A December Afternoon, 2021, oil and pencil on canvas.
A December Afternoon, 2021, oil and pencil on canvas.
Image: Matty Monethi

Johannesburg-based visual artist Matty Monethi was born in 1996 in Maseru, Lesotho, and grew up in Addis Ababa, Ethiopia. After completing her Diploma in Fine Art from the Ruth Prowse School of Art in Cape Town, she went on to specialise in printmaking at the University of Hertfordshire, UK. Monethi then completed a BA in Fine Arts at the Wits School of Arts. 

Matty Monethi.
Matty Monethi.
Image: Supplied

The artist uses the mediums of painting, printmaking and text to expand on her evolving concept of self, relationships of power, belonging, and repositories of memory. Her works explore her experiences in academia and her adopted countries through the themes of archival curation, migration and memory in deeply personal dimensions.

Monethi has participated in multiple group exhibitions, such as at the Julie Miller Art Institute, Bag Factory Artist Studios, Gallery MOMO, The Joyce Gordon Gallery, Forms Gallery and the David Krut Gallery, to name a few.

 

Why do you explore memories, what memories do you explore?

I started exploring memories because I wanted to make sense of my place in life, in the world and in my family. I was interested in the passage of time and how it affects me, my close relationships and the spaces that we inhabit. I am interested in how it affects the way I remember moments and people. I've always found it very difficult to think about the future, and the present is just uncertain, I never know what’s going on. [As such] I appreciate the past, it’s mostly concrete. It [is] a good place for me to draw from artistically. I could look at pictures and videos and be sure that something happened.

Swimming pool, oil and pencil on canvas.
Swimming pool, oil and pencil on canvas.
Image: Matty Monethi

I primarily work with photographs from my family albums and photographs that either I or my friends have taken. A lot of these are my lived experiences, while others are moments before my time. It’s strange to look at an image of yourself and have little to no recollection of that moment or be uncertain of whether what you remember is true. That uncertainty is exciting to work with.

 

What informs your work?

My work is informed by my own life experiences in relation to the people close to me and the spaces I/we occupy. I have moved around a lot; my work focuses on memories formed while I lived in those different environments.  I recount these memories through paint and text. My artistic practice is [concerned with] revisiting these chapters in my life, recalling, reconstructing, and retelling experiences. It’s a nostalgic process.

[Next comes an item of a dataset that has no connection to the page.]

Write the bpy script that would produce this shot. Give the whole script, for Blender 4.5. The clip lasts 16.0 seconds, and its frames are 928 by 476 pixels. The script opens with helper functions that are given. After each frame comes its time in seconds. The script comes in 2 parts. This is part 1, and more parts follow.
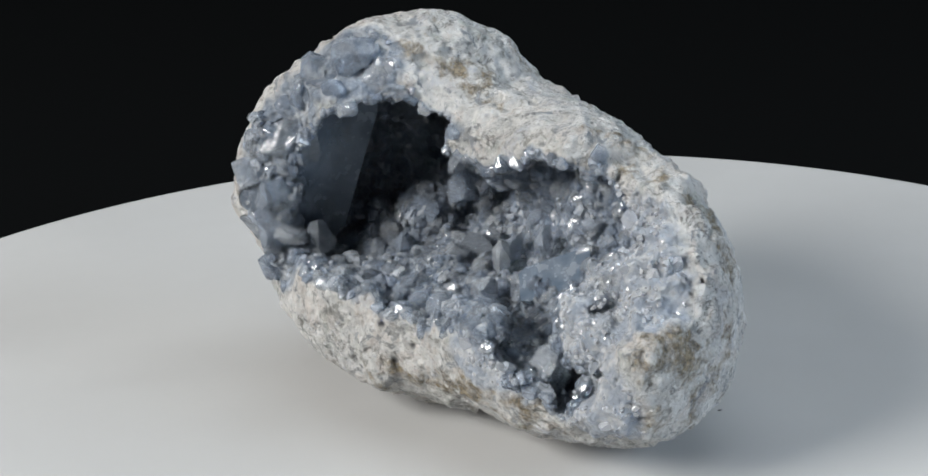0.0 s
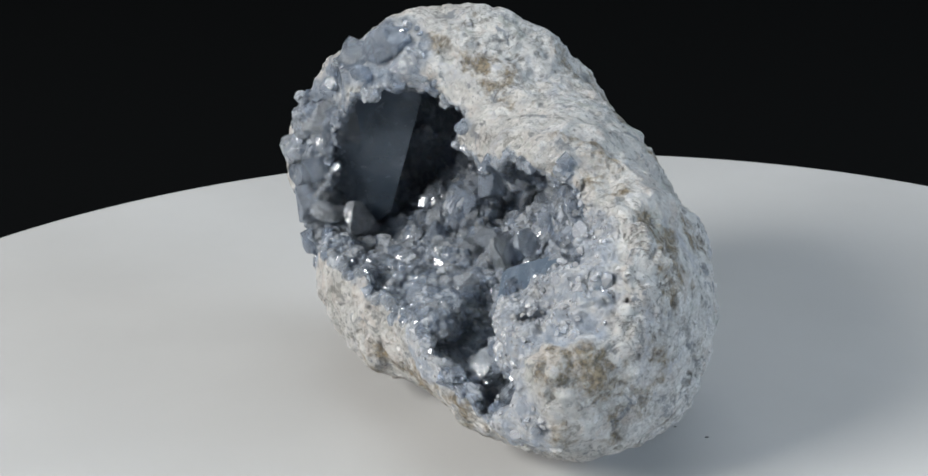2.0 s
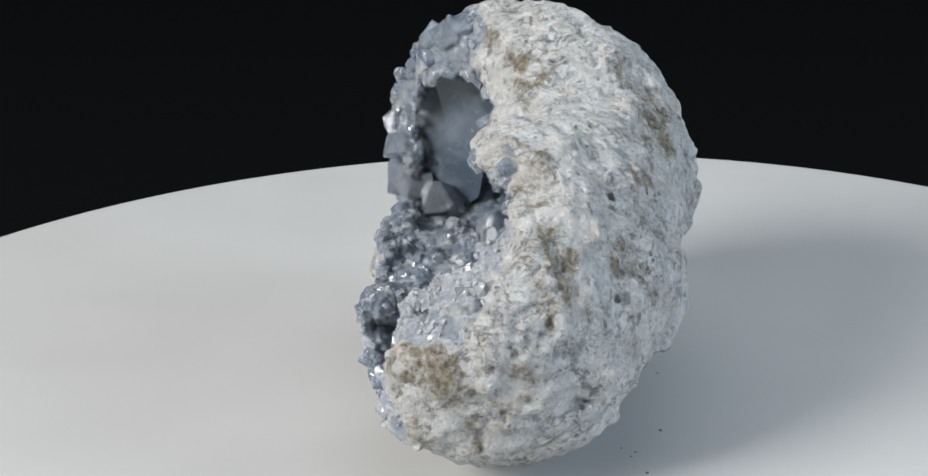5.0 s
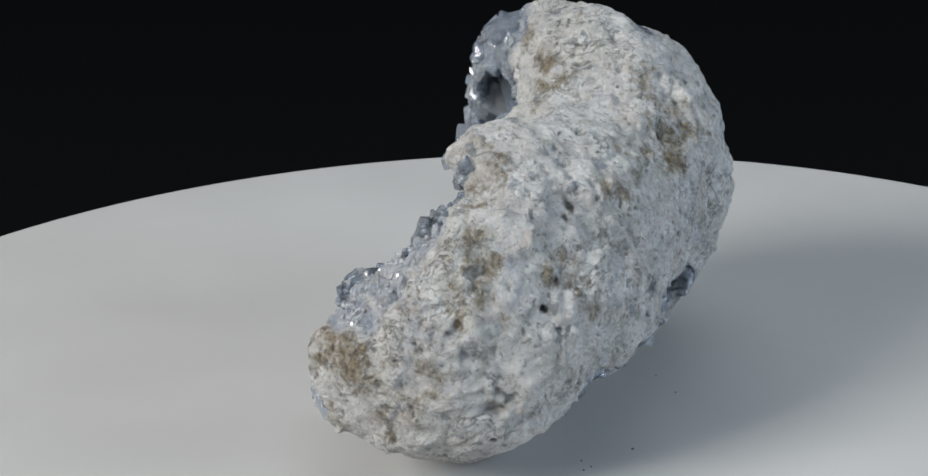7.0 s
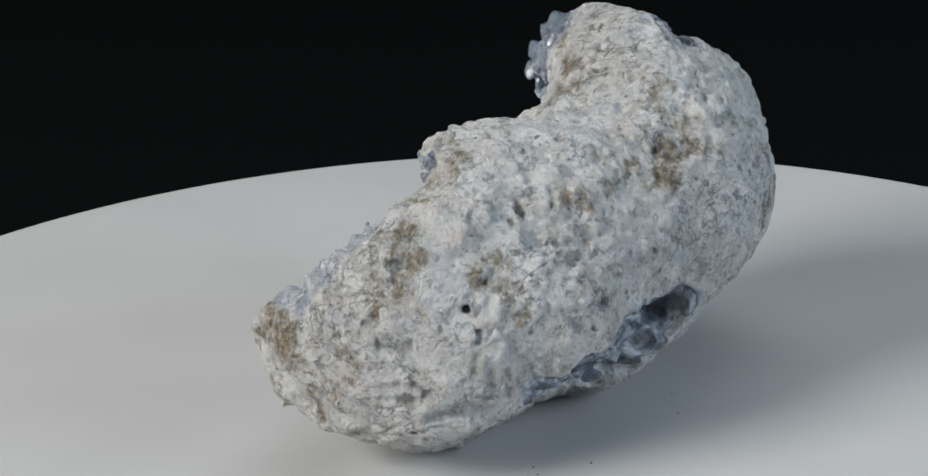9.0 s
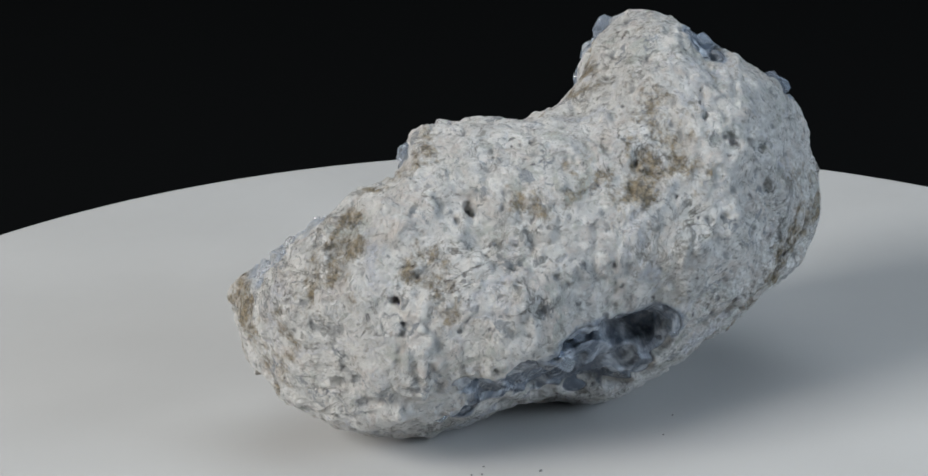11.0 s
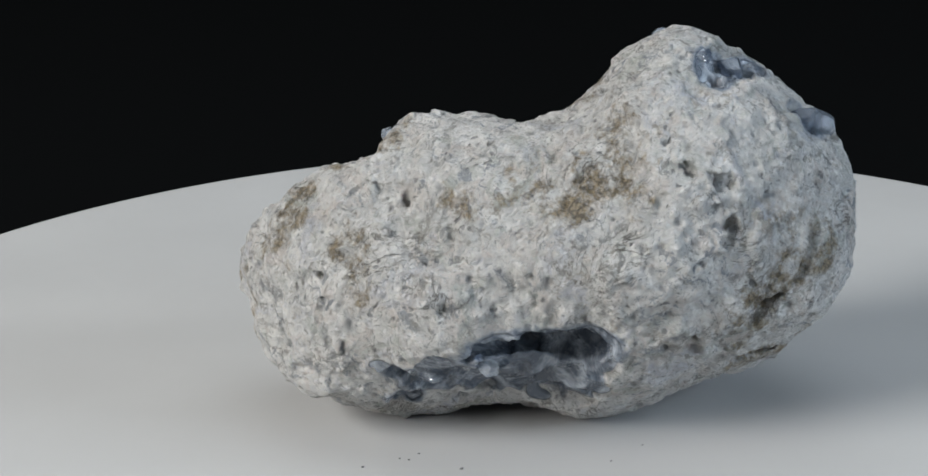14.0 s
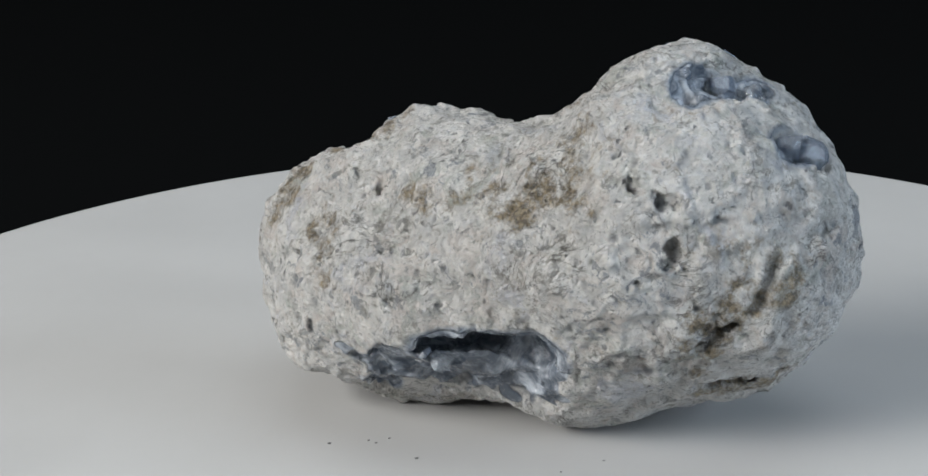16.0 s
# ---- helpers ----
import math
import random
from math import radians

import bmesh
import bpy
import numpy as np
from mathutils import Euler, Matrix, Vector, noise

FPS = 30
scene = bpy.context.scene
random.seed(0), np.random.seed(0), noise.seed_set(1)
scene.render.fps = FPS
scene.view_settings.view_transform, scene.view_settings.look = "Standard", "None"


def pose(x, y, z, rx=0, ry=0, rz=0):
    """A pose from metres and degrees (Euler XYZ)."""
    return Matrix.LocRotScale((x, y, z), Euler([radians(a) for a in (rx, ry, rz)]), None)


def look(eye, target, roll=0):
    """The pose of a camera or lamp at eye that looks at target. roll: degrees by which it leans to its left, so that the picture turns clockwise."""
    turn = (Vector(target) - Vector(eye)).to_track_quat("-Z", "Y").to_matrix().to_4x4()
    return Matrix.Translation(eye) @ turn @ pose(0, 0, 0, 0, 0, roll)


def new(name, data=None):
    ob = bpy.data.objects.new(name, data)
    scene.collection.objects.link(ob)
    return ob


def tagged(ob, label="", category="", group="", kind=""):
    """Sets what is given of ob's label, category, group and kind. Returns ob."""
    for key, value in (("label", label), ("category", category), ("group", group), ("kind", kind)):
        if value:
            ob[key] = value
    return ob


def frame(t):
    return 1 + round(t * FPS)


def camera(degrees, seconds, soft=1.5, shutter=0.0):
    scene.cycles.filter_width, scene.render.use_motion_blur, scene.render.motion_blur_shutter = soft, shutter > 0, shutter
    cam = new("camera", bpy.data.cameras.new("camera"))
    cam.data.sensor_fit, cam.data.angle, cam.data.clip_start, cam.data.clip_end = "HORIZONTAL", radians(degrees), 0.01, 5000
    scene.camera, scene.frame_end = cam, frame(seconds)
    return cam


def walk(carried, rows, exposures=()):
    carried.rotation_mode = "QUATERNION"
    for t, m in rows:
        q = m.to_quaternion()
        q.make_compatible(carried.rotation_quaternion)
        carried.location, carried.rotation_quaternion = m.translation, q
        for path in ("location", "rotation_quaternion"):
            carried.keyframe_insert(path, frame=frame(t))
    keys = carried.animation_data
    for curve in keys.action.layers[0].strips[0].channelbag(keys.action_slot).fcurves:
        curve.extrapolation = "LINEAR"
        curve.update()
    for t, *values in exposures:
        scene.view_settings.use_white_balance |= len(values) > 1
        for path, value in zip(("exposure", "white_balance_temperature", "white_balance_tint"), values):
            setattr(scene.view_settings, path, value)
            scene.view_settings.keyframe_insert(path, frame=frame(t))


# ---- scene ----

# camera: a fixed tripod shot, slightly above the turntable
EYE = (0.0, -0.5, 0.224)
YAW, PITCH = -0.0257, -0.3393
cam = camera(25.57, 16.0)
AIM = (EYE[0] + math.sin(YAW) * math.cos(PITCH), EYE[1] + math.cos(YAW) * math.cos(PITCH), EYE[2] + math.sin(PITCH))
walk(cam, [(0, look(EYE, AIM, -1.994)), (16, look(EYE, AIM, -1.994))], [(0, -0.05), (3, -0.02), (5.3, 0.06), (6.0, 0.0), (7.0, -0.26), (9, -0.28), (12.5, -0.26), (16, -0.24)])
TURN = -9.256  # degrees a second

# ---- light: a dark studio ----
world = bpy.data.worlds.new("studio")
scene.world = world
world.use_nodes = True
world.node_tree.nodes["Background"].inputs[0].default_value = (0.5, 0.6, 0.75, 1)
world.node_tree.nodes["Background"].inputs[1].default_value = 0.02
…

Make the fire please, oil and pencil on canvas.
Make the fire please, oil and pencil on canvas.
Image: Matty Monethi

When I am creating, I am remembering and when I am remembering I am creating. My process often starts with a photograph/memory, then comes the writing and sketching, and then the painting. Other times it starts with an idea/thought/feeling, I then think back to a time in my life that best represents that idea and select images from that time to work from. In this process there are details I am confident in, there are blank spaces, falsehoods and imaginations that come with memory because it’s always shifting. I paint with the intention of presenting these findings. In my work, there is space for fact and fiction, for presences and absences.

 

Please tell us about your upcoming work, exhibitions, projects, and plans for the future?

I am currently working on a series of smaller works on paper using gouache and watercolour. These are non-figurative works of interior and exterior spaces I’ve occupied for any length of time. I’m also working on a painting for an upcoming group show here in Lesotho; it is the beginning of a larger long-term project with multiple organisations [t]here.

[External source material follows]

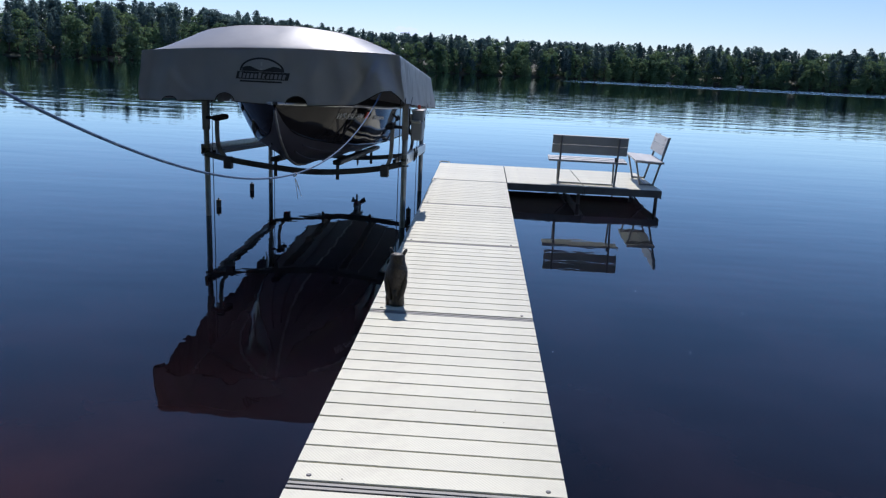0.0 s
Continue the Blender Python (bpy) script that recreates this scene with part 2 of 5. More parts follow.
def water_material():
    """Still, tea-brown lake water: a smooth surface over a dark body, with faint ripples and a train of low swells to the west."""
    m = bpy.data.materials.new("lake_water")
    m.use_nodes = True
    n, l = nodes_of(m)
    n.remove(n["Principled BSDF"])
    co = n.new("ShaderNodeTexCoord")
    deep, gloss, fres, mix = n.new("ShaderNodeSubsurfaceScattering"), n.new("ShaderNodeBsdfGlossy"), n.new("ShaderNodeFresnel"), n.new("ShaderNodeMixShader")
    deep.falloff = "BURLEY"
    deep.inputs["Scale"].default_value, deep.inputs["Radius"].default_value = 2.4, (1.6, 1.1, 1.0)
    gloss.inputs["Color"].default_value, gloss.inputs["Roughness"].default_value = (0.85, 0.96, 1.0, 1), 0.012
    fres.inputs["IOR"].default_value = 1.37
    sheen, gain = n.new("ShaderNodeMath"), n.new("ShaderNodeMath")
    sheen.operation, gain.operation, gain.use_clamp = "POWER", "MULTIPLY", True
    sheen.inputs[1].default_value, gain.inputs[1].default_value = 1.29, 1.56
    l.new(fres.outputs[0], sheen.inputs[0]), l.new(sheen.outputs[0], gain.inputs[0])
    l.new(gain.outputs[0], mix.inputs[0]), l.new(deep.outputs[0], mix.inputs[1]), l.new(gloss.outputs[0], mix.inputs[2])
    l.new(mix.outputs[0], n["Material Output"].inputs["Surface"])

    def math_node(op, a, c=None):
        q = n.new("ShaderNodeMath")
        q.operation = op
        for i, v in enumerate((a, c)):
            if v is None:
                continue
            if isinstance(v, (int, float)):
                q.inputs[i].default_value = v
            else:
                l.new(v, q.inputs[i])
        return q.outputs[0]

    def wob(scale, stretch, turn=0.0, detail=2.0):
        mp = n.new("ShaderNodeMapping")
        mp.inputs["Rotation"].default_value = (0, 0, radians(turn))
        mp.inputs["Scale"].default_value = stretch
        t = n.new("ShaderNodeTexNoise")
        t.inputs["Scale"].default_value, t.inputs["Detail"].default_value = scale, detail
        l.new(co.outputs["Object"], mp.inputs["Vector"]), l.new(mp.outputs[0], t.inputs["Vector"])
        return t.outputs["Fac"]

    # swells: bands that run across the view to the west, fading in and out
    mp = n.new("ShaderNodeMapping")
    mp.inputs["Rotation"].default_value = (0, 0, radians(18))
    l.new(co.outputs["Object"], mp.inputs["Vector"])
    wave = n.new("ShaderNodeTexWave")
    wave.inputs["Scale"].default_value, wave.inputs["Distortion"].default_value = 0.16, 3.0
    wave.inputs["Detail"].default_value, wave.inputs["Detail Scale"].default_value = 2.0, 0.35
    l.new(mp.outputs[0], wave.inputs["Vector"])
    sep = n.new("ShaderNodeSeparateXYZ")
    l.new(co.outputs["Object"], sep.inputs[0])
    east = n.new("ShaderNodeMapRange")
    east.interpolation_type = "SMOOTHSTEP"
    east.inputs["From Min"].default_value, east.inputs["From Max"].default_value = 4.0, 22.0
    l.new(sep.outputs["X"], east.inputs["Value"])
    south = n.new("ShaderNodeMapRange")
    south.interpolation_type = "SMOOTHSTEP"
    south.inputs["From Min"].default_value, south.inputs["From Max"].default_value = 26.0, 6.0
    l.new(sep.outputs["Y"], south.inputs["Value"])
    # deep water is nearly black, the shallows by the near bank are tea brown
    shoal = n.new("ShaderNodeMapRange")
    shoal.interpolation_type = "SMOOTHSTEP"
    shoal.inputs["From Min"].default_value, shoal.inputs["From Max"].default_value = 5.5, -0.6
    west = n.new("ShaderNodeMapRange")
    west.interpolation_type = "SMOOTHSTEP"
    west.inputs["From Min"].default_value, west.inputs["From Max"].default_value, west.inputs["To Max"].default_value = -0.4, -2.4, -1.8
    l.new(sep.outputs["X"], west.inputs["Value"])
    out_from_bank = math_node("ADD", sep.outputs["Y"], west.outputs[0])
    l.new(math_node("ADD", out_from_bank, math_node("MULTIPLY", wob(0.5, (1, 1, 1), 0, 4), 2.0)), shoal.inputs["Value"])
    body = n.new("ShaderNodeMixRGB")
    body.inputs[1].default_value, body.inputs[2].default_value = (0.0105, 0.0072, 0.0112, 1), (0.031, 0.0088, 0.0022, 1)
    l.new(shoal.outputs[0], body.inputs[0])
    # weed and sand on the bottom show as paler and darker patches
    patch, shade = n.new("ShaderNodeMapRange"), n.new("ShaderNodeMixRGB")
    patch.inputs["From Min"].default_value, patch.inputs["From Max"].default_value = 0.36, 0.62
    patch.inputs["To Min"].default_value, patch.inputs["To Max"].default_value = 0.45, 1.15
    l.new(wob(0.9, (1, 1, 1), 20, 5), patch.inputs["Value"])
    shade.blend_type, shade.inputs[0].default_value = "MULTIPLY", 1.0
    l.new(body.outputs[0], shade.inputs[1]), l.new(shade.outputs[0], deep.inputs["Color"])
    # body colour painted darker close to the bank, for tree shade and reflections
    bank_shade = n.new("ShaderNodeMapRange")
    bank_shade.interpolation_type = "SMOOTHSTEP"
    bank_shade.inputs["From Min"].default_value, bank_shade.inputs["From Max"].default_value = 1.1, 2.6
    bank_shade.inputs["To Min"].default_value = 0.22
    l.new(math_node("ADD", math_node("MULTIPLY", sep.outputs["X"], 0.35), math_node("ADD", sep.outputs["Y"], math_node("MULTIPLY", wob(0.7, (1, 1, 1), 40, 4), 1.6))), bank_shade.inputs["Value"])
    l.new(math_node("MULTIPLY", patch.outputs[0], bank_shade.outputs[0]), shade.inputs[2])
    swell = math_node("MULTIPLY", math_node("MULTIPLY", wave.outputs["Fac"], 0.008), math_node("MULTIPLY", east.outputs[0], south.outputs[0]))
    fine = math_node("MULTIPLY", wob(5.0, (1, 1, 1)), 0.0007)
    mid = math_node("ADD", math_node("MULTIPLY", wob(0.8, (0.35, 1.3, 1), 8, 2), 0.0045), math_node("MULTIPLY", wob(2.2, (0.5, 1.2, 1), -12, 2), 0.0012))
    height = math_node("ADD", math_node("ADD", swell, fine), mid)
    # a breeze roughens the water near the far shore, and it shines pale there
    ys, yn = n.new("ShaderNodeMapRange"), n.new("ShaderNodeMapRange")
    far = n.new("ShaderNodeVectorMath")
    far.operation = "LENGTH"
    l.new(co.outputs["Object"], far.inputs[0])
    for q, a, c in ((ys, 205.0, 245.0), (yn, 330.0, 300.0)):
        q.interpolation_type = "SMOOTHSTEP"
        q.inputs["From Min"].default_value, q.inputs["From Max"].default_value = a, c
        l.new(far.outputs["Value"], q.inputs["Value"])
    ang = math_node("ARCTAN2", sep.outputs["X"], sep.outputs["Y"])
    w1, w2 = n.new("ShaderNodeMapRange"), n.new("ShaderNodeMapRange")
    for q, a, c in ((w1, 0.05, 0.25), (w2, 1.50, 1.20)):
        q.interpolation_type = "SMOOTHSTEP"
        q.inputs["From Min"].default_value, q.inputs["From Max"].default_value = a, c
        l.new(ang, q.inputs["Value"])
    breeze = math_node("MULTIPLY", math_node("MULTIPLY", ys.outputs[0], yn.outputs[0]), math_node("MULTIPLY", w1.outputs[0], w2.outputs[0]))
    side = []
    for src_, a, c in ((far.outputs["Value"], 168.0, 205.0), (ang, 0.95, 1.12), (ang, 1.52, 1.32)):
        q = n.new("ShaderNodeMapRange")
        q.interpolation_type = "SMOOTHSTEP"
        q.inputs["From Min"].default_value, q.inputs["From Max"].default_value = a, c
        l.new(src_, q.inputs["Value"])
        side.append(q.outputs[0])
    breeze = math_node("MAXIMUM", breeze, math_node("MULTIPLY", side[0], math_node("MULTIPLY", side[1], side[2])))
    gust = math_node("MULTIPLY", math_node("MULTIPLY", wob(0.9, (1, 1, 1)), 0.5), breeze)
    height = math_node("ADD", height, gust)
    # light chop out in the open lake
    open_water = n.new("ShaderNodeMapRange")
    open_water.interpolation_type = "SMOOTHSTEP"
    open_water.inputs["From Min"].default_value, open_water.inputs["From Max"].default_value = 27.0, 40.0
    l.new(far.outputs["Value"], open_water.inputs["Value"])
    calm = n.new("ShaderNodeMapRange")
    calm.interpolation_type = "SMOOTHSTEP"
    calm.inputs["From Min"].default_value, calm.inputs["From Max"].default_value = 120.0, 70.0
    l.new(far.outputs["Value"], calm.inputs["Value"])
    chop = math_node("MULTIPLY", math_node("MULTIPLY", wob(0.7, (0.24, 1.0, 1), 5, 2), 0.030), math_node("MULTIPLY", open_water.outputs[0], calm.outputs[0]))
    height = math_node("ADD", height, chop)
    bp = n.new("ShaderNodeBump")
    bp.inputs["Strength"].default_value, bp.inputs["Distance"].default_value = 1.0, 1.0
    l.new(height, bp.inputs["Height"])
    for q in (deep, gloss, fres):
        l.new(bp.outputs[0], q.inputs["Normal"])
    return m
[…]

It’s been 5 months, oil and pencil on canvas.
It’s been 5 months, oil and pencil on canvas.
Image: Matty Monethi

For the next two years, I will be working with them within the realm of arts, culture, and heritage to commemorate the bicentenary existence of the Basotho Nation. In mid-October I’ll be showing work at StART Art Fair London at Saatchi Gallery, as part of a focus section highlighting the work of three emerging artists from Southern Africa.

I’m just going to keep on working, making art, exploring, experimenting, and exhibiting. I’d love to collaborate more with other artists, that’s something I’m working towards.